High sensitivity femtosecond gas phase pump-probe experiments using a hollow waveguide: intramolecular redistribution processes in CH 3 I

Abstract

Pump-probe experiments using a delay line are one important approach in the investigation of molecular dynamics on the femtosecond to picosecond time scale. As the pulse energies for femtosecond pulses are usually small, the measured signal has to be obtained from the overlap region of two focused laser beams. Due to the low density in the gas phase high sensitivity experiments are essential, particularly if one or both laser pulses are in the infrared (IR) or near-IR range with much smaller absorption cross-section as compared to the visible or ultraviolet.
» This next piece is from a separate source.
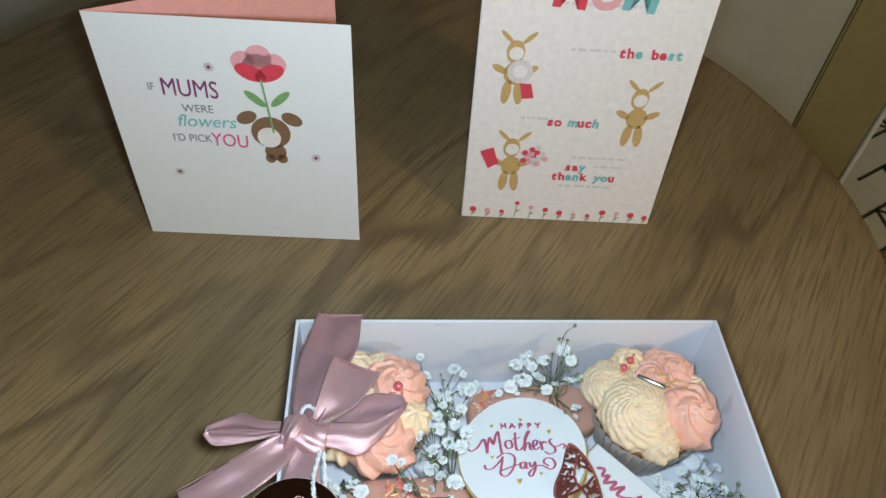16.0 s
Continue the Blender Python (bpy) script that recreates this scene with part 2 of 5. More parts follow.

To increase the interaction volume between pump- and probe-pulse, the two laser beams can be focused into a hollow waveguide with an inner diameter d_ID = 100 to 500 &mgr;m. We have calculated the focusing condition for a near-IR pump- and an UV probe-beam to excite nearly exclusively the lowest HE₁₁-mode within the waveguide. For molecular samples with a low absorption coefficient (alpha < 0.1 m^-1 for the probe beam in the ultraviolet) an enhancement of the measured probe signal of a factor of 9-10, relative to a confocal arrangement in a cell, is calculated from the intensity distribution within a hollow waveguide with an inner diameter d_ID = 250 &mgr;m and length L_wg = 500 mm. The theoretical calculations were confirmed in pump-probe experiments of intramolecular vibrational energy redistribution (IVR) in CH₃I vapour. In the experiments the first overtone of the CH-stretching vibration is excited with a near-IR pump-pulse and the redistribution of the vibrational energy to other vibrational degrees of freedom, especially to the CI-stretching vibration, is detected through a change of the UV-spectrum by a probe pulse around 310 nm.